“Casa de Família” é um romance brasileiro. Não porque se passa na cidade de São Paulo, em um sobrado no bairro da Aclimação, ou porque narra a história de uma família de classe média cujas crianças estudam em escola pública.
É um romance brasileiro porque cutuca fundo em uma ferida do país: a relação com as trabalhadoras domésticas. No romance de Paula Fábrio, todas estão bem ali, ao alcance da mão —ou no quartinho dos fundos.
Nascida em São Paulo em 1970, a autora publicou os romances “Desnorteio”, pelo qual recebeu o Prêmio São Paulo de Literatura em 2013, “Um Dia Toparei Comigo” em 2015 e “Estudo Sobre o Fim” em 2022, entre outros. Em “Casa de Família”, umas das obras vencedoras do Prêmio Carolina Maria de Jesus, a protagonista Soraia rememora 17 anos de vida familiar.
Adolescente nos anos 1980, ela vive com o pai bancário, o irmão mais velho e a mãe acamada com uma doença degenerativa. Está montado o desenho de um quadrado imperfeito, porque nele se insere um quinto elemento para fazer essa engrenagem estropiada funcionar.
De personalidades e origens distintas, as sucessivas empregadas do sobrado limpam latrinas, fritam bifes, lavam as fraldas da doente e levantam seus quase cem quilos. A folga é quinzenal —e é desejável não ter marido ou filhos.
Quando menina, a narradora sofre com a limitação física da mãe. Ainda assim, sente desprezo pelas ajudantes. “Tive nojo da pessoa dela e nenhuma piedade. A piedade veio depois, mas precisou ser injetada em doses pacientes e constantes, ao longo de uma vida inteira.”
Após duas décadas, o ruído dessas vozes insiste em não ir embora, pois “residem no meu ouvido como um pernilongo perdido: um refrão repetido à exaustão”.
De dentro de um passado que se prolonga no presente, o inseto incomoda e pica a lembrança. E assim Ângela, Emília, Ruth, Bete, Francisca e muitas outras brotam no texto, em passagens reveladoras do talento de Fábrio na construção das singularidades de cada personagem —uma fuma cigarro Derby, outra frequenta a igreja, uma terceira acompanha a política nacional, duas delas fogem de maridos abusivos.
Entre idas e vindas temporais, surgem telefonemas, cartas e pensamentos em que a subjetividade dessas mulheres aflora, trazendo sua visão de mundo e a percepção negativa de seus empregadores.
O antagonismo reside nas pequenas coisas, seja no fato de comer depois da família ou no armário manco fechado com fio de cobre. Elas até assistem novela com a patroa e ganham panetone no Natal, mas não gozam de direitos trabalhistas. É uma equação afetiva e profissional que nunca fecha.

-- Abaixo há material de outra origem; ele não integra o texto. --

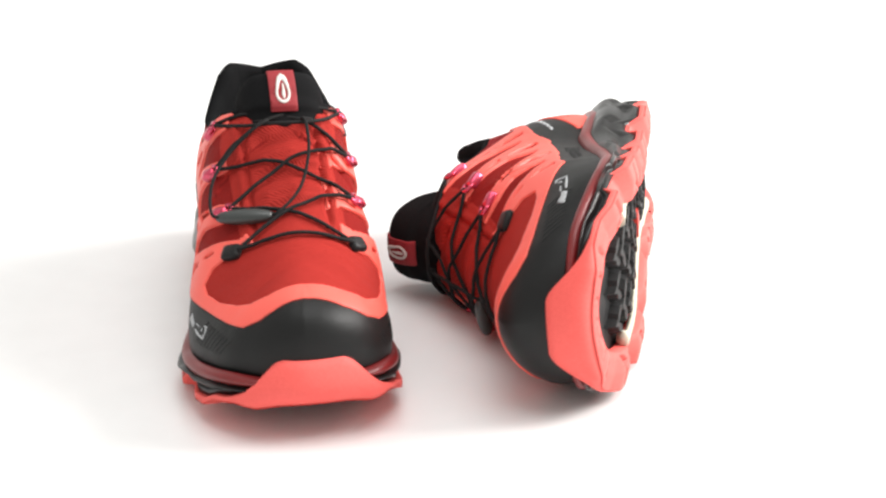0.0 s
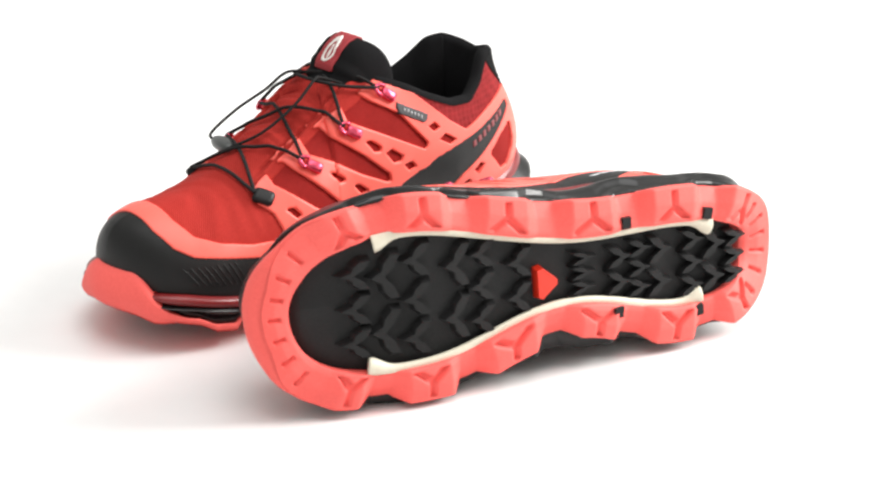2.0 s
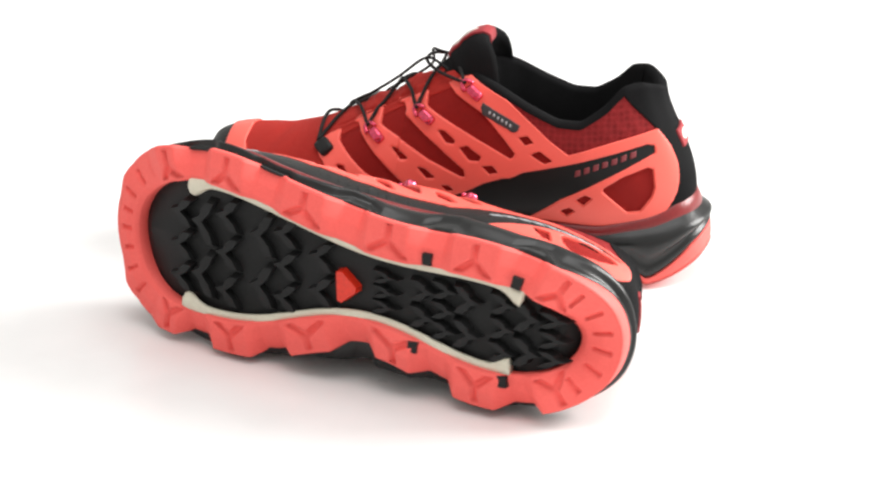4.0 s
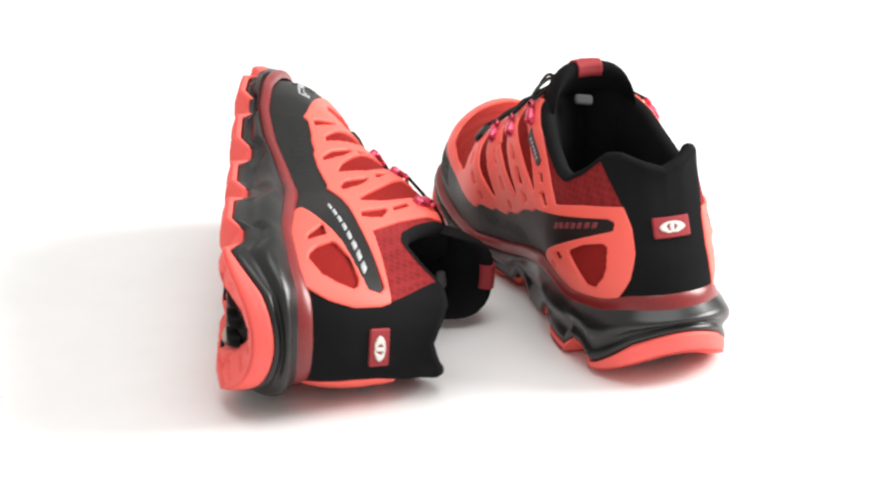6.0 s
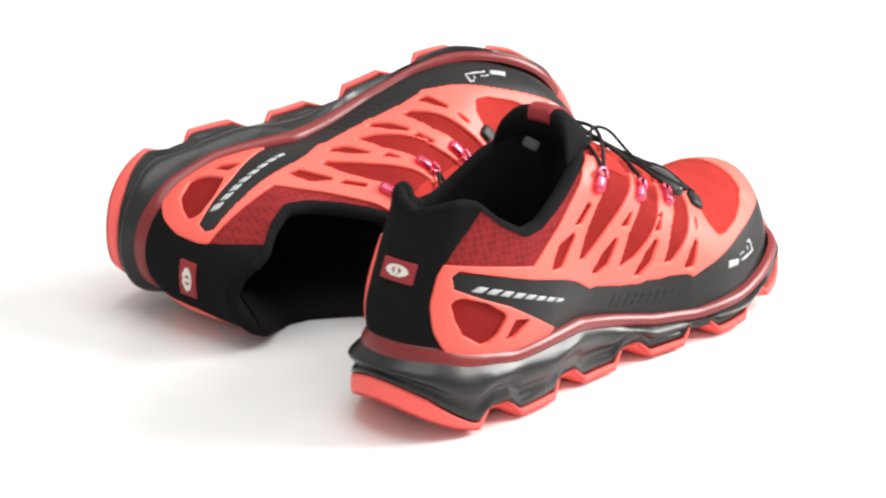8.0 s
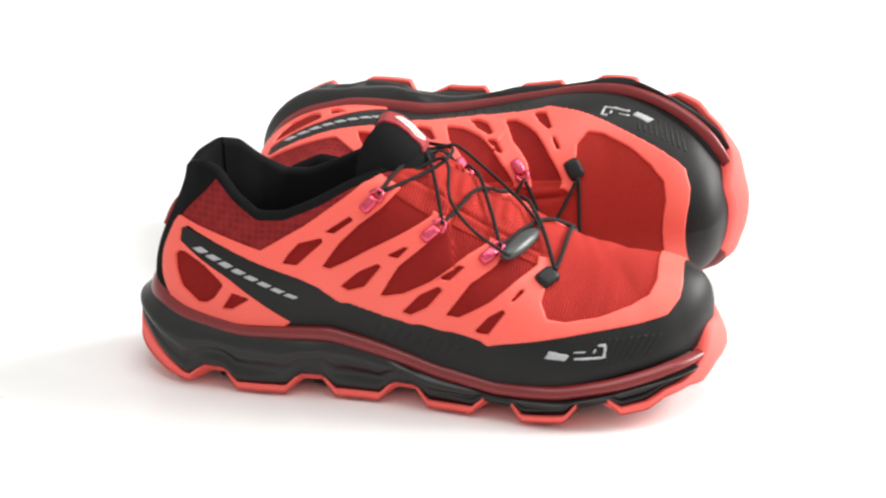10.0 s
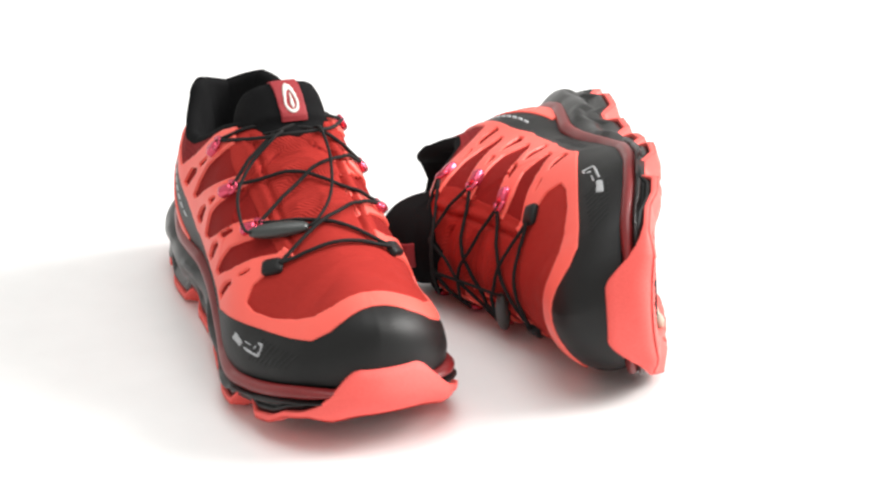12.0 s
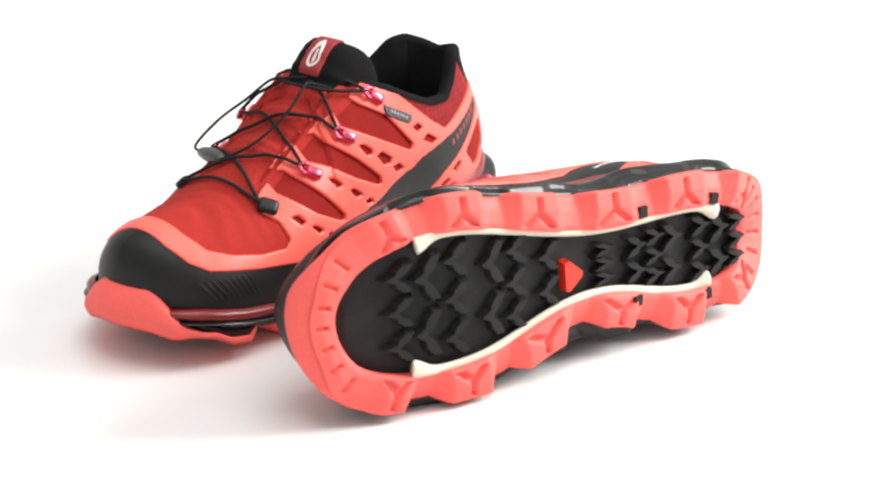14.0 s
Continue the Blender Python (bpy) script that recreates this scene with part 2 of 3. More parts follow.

Na maturidade, Soraia vai perdendo a memória. De fracasso em fracasso, testemunhou os anos Sarney e o confisco no governo Collor, acontecimentos que só pioraram a combalida situação financeira familiar.
Evitando maniqueísmos, Fábrio dá vida a uma narradora que sente raiva das empregadas, mas também experimenta a repulsa pelos próprios parentes, já que as questões de classe e gênero impregnam todas as relações.
Os quartos de empregada vêm de longe, desde “A Paixão Segundo G.H.”, de 1964, romance de Clarice Lispector em que Janair, ao se despedir do emprego, deixa um desenho a carvão de duas figuras humanas nuas e um cão na parede do “depósito de trapos”.
Ecos desse enfrentamento social fundador da cultura brasileira, de herança colonial e racista, têm aparecido em diversos romances contemporâneos, a exemplo de “Solitária”, de Eliana Alves Cruz, e “Louças de Família”, de Eliane Marques, a partir da experiência de autoria negra.
A narradora de “Casa de Família” lembra que, certo dia, surge o desenho de um coração com os nomes da empregada Emília e da cuidadora Leila na parede do cômodo reservado a elas. Nenhum problema com essa paixão, pensa a família, assim a ansiedade para saírem de folga diminui.
Pode até existir amor em SP, mas patrões serão sempre patrões. O romance convida a olhar e ouvir aquelas pessoas passageiras que habitam as entranhas da casa, endereçando perguntas incômodas —e o melhor, perturbando a paz dos respeitáveis lares brasileiros.